The prerequisite for executing a covered call is that you must have at least 100 shares of that particular stock. If you do not already own the shares, you should first buy 100 shares of the stock.
There is another way to do a “naked” covered call, but that is a highly risky strategy that I do not recommend. For the purposes of this article, we will only cover the traditional covered call strategy, in which you must own 100 shares of the specific stock you plan to sell calls against.
And then click on “Trade”.
Once you click on “Trade”, you will be presented with three options “Trade Options”, “Sell” and “Buy”.
Click on the first option which says “Trade Options”.
Now you will be presented with a screen as shown here. On the very top, you will see different dates. Those dates are the expiration date for the contract. In the case of AMD since it has weekly expirations you would see dates that spread weekly.
In a traditional covered call, it is usually best to select a DTE ( Date To Expiry) which is 30-45 days out. This is proven to be an ideal duration for an options contract.
So for this example, we will go with Sept 22nd which is about 30 days out. Click on the date that reads “Sep 22”.
Once you click on the expiration date, you will be presented with the options chain for AMD. This will be listed according to strike prices on the left-hand side. You will see different strike prices, and on the right-hand side, you will see the premiums listed. So for a particular strike price, you can see how much premium you are getting.
You have to first select “Sell” and “Call” as shown by the arrow in the screenshot. And then you should choose a strike price for the covered call.
There are two things you should consider when choosing the strike price if you do not want to lose your stock:
- It is best to select a Delta which is closer to 0.3 or less.
- The strike price should be higher than your stock’s cost basis. I am selecting a strike of $114 in this example, as that is higher than my stock’s cost basis.
As you can see in the screenshot, for this I will receive a premium of $265. Remember, the premium is shown as $2.65, so you need to multiply that by 100 since 1 option contract equals 100 shares of the stock.
Once you select the strike price, the next step is to enter a limit price. You can either select a high price, the ask price, or something in between.
Usually, if you want to get your order filled immediately, you should go with the ask price. You can choose something in between, but note that it may take some time to fill your order. So it is best to just select the ask price to get your order filled immediately.
In this example, I have selected the Bid price as $2.61 which means I would receive $261 as a premium once the order is filled.
You can then click review.
The final step is to review all the details. The first field here represents the number of contracts so in this case since we are only opening 1 option contract of covered call it says 1.
The next is the limit price for opening this contract.
And the final is the actual premium amount which is nothing but the limit price multiplied by 100 and multiplied by the number of contracts.
So for this example, it would be ( 1×2.61×100 = $261). If you had 2 contracts then your total premium received would become $522 ( $261×2)
Once you are good with the review. Swipe up to Submit the order. And that’s it.
The profit and loss chart for a covered call would look something like the example below. You can see that your upside potential is capped, and that is equal to the premium amount you received.
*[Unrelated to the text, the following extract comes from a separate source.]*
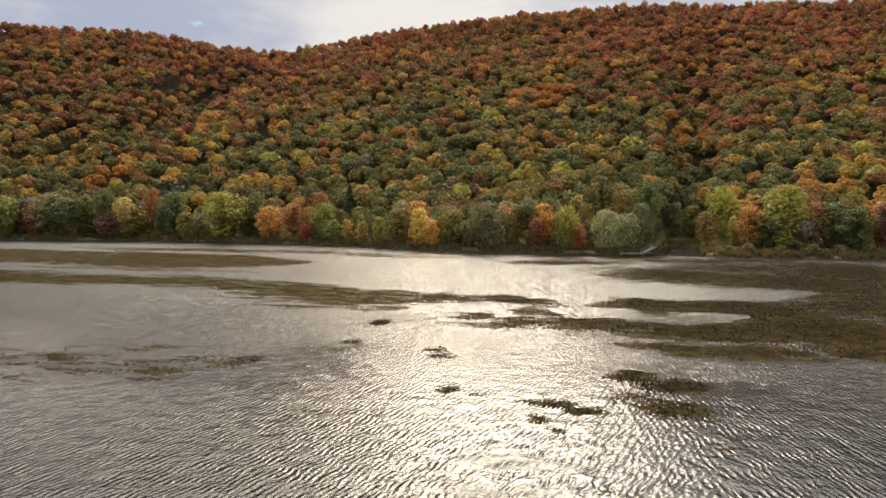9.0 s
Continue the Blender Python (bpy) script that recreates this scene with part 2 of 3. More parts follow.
# wind-ruffled facets on the far water, too fine to be modelled as waves
far_off = g.math("MULTIPLY", g.math("MULTIPLY", g.math("MAXIMUM", fretted, 0.0), g.ramp(g.add("ShaderNodeSeparateXYZ", p).outputs[0], -10, -50, 1.0, 1.6)), g.ramp(g.add("ShaderNodeSeparateXYZ", p).outputs[1], 44, 88))
facet = g.add("ShaderNodeTexNoise", g.vec("MULTIPLY", p, (3.4, 0.95, 1.0)))
facet.inputs["Scale"].default_value, facet.inputs["Detail"].default_value, facet.inputs["Roughness"].default_value = 1.0, 2.0, 0.7
facet_lean = g.vec("MULTIPLY", g.vec("SUBTRACT", facet.outputs["Color"], (0.5, 0.56, 0.5)), g.add("ShaderNodeCombineXYZ", g.math("MULTIPLY", far_off, 0.25), g.math("MULTIPLY", far_off, 0.72), 0.0).outputs[0])
facet_lean = g.vec("ADD", facet_lean, g.add("ShaderNodeCombineXYZ", g.math("MULTIPLY", sheltered, 0.05), g.math("MULTIPLY", sheltered, -0.055), 0.0).outputs[0])
facing = g.vec("NORMALIZE", g.vec("ADD", g.add("ShaderNodeNewGeometry").outputs["Normal"], g.vec("ADD", facet_lean, g.add("ShaderNodeCombineXYZ", lean_x, lean_y, 0.0).outputs[0])))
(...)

So in our example, I will receive the $261 as a premium, so that is the max profit for this covered call. On the max loss side, the graph shows an unlimited loss. This is because if you are assigned, that means the strike price ends up below the stock price. In other words, the stock moves past your strike price and you are now In the Money.
That is why max loss is shown as unlimited. Note that you would still gain any capital gain difference from the stock’s appreciation. For example, if you set a covered call at $114 and your cost basis is $110, you would get $400 off capital gains along with the premium you received.
Tips and Considerations
Although covered calls are a very good strategy to put your stocks to use and generate consistent income from stocks you already hold, there are some specific considerations and risks you should be aware of to become successful with this strategy. I am going to list them down point-wise:
The first is to always use this strategy with stocks that have good fundamentals and that you do not mind owning long-term in your portfolio.
The second is to choose a stock that is less volatile in nature and has a lower beta value. If they have a higher beta and are highly volatile, then you may have to keep adjusting your position or your stocks may get called away very soon, causing you to miss out on opportunities. This would become more painful as you have to re-access your overall positioning frequently.
Always sell covered calls at a strike price which is higher than your cost basis because there is always the risk of assignment and your stocks being called away. You don’t want to miss out on capital gains or at least don’t want to lose your stocks for less gain. So you should always plan your strike price accordingly so it is higher than your cost basis.
The final and very important point is to never try to sell naked covered calls. Some brokerage firms do allow naked covered calls but Robinhood does not. So even if you want to, you won’t be able to sell naked calls on Robinhood. But in general, if you are doing the covered call strategy on a platform that allows naked calls, never do that.
I hope you have gotten good value out of this article explaining how to sell covered calls on Robinhood. To conclude, I would say that covered calls are a fantastic strategy, especially for beginner options investors. You can generate consistent income using this strategy with stocks you already own in your account.
So if you have 100 shares of any stock, you can start applying this strategy and begin generating income. You just have to keep in mind the considerations and tips I have highlighted. You need to ensure you follow those guidelines to be successful in executing the covered call strategy.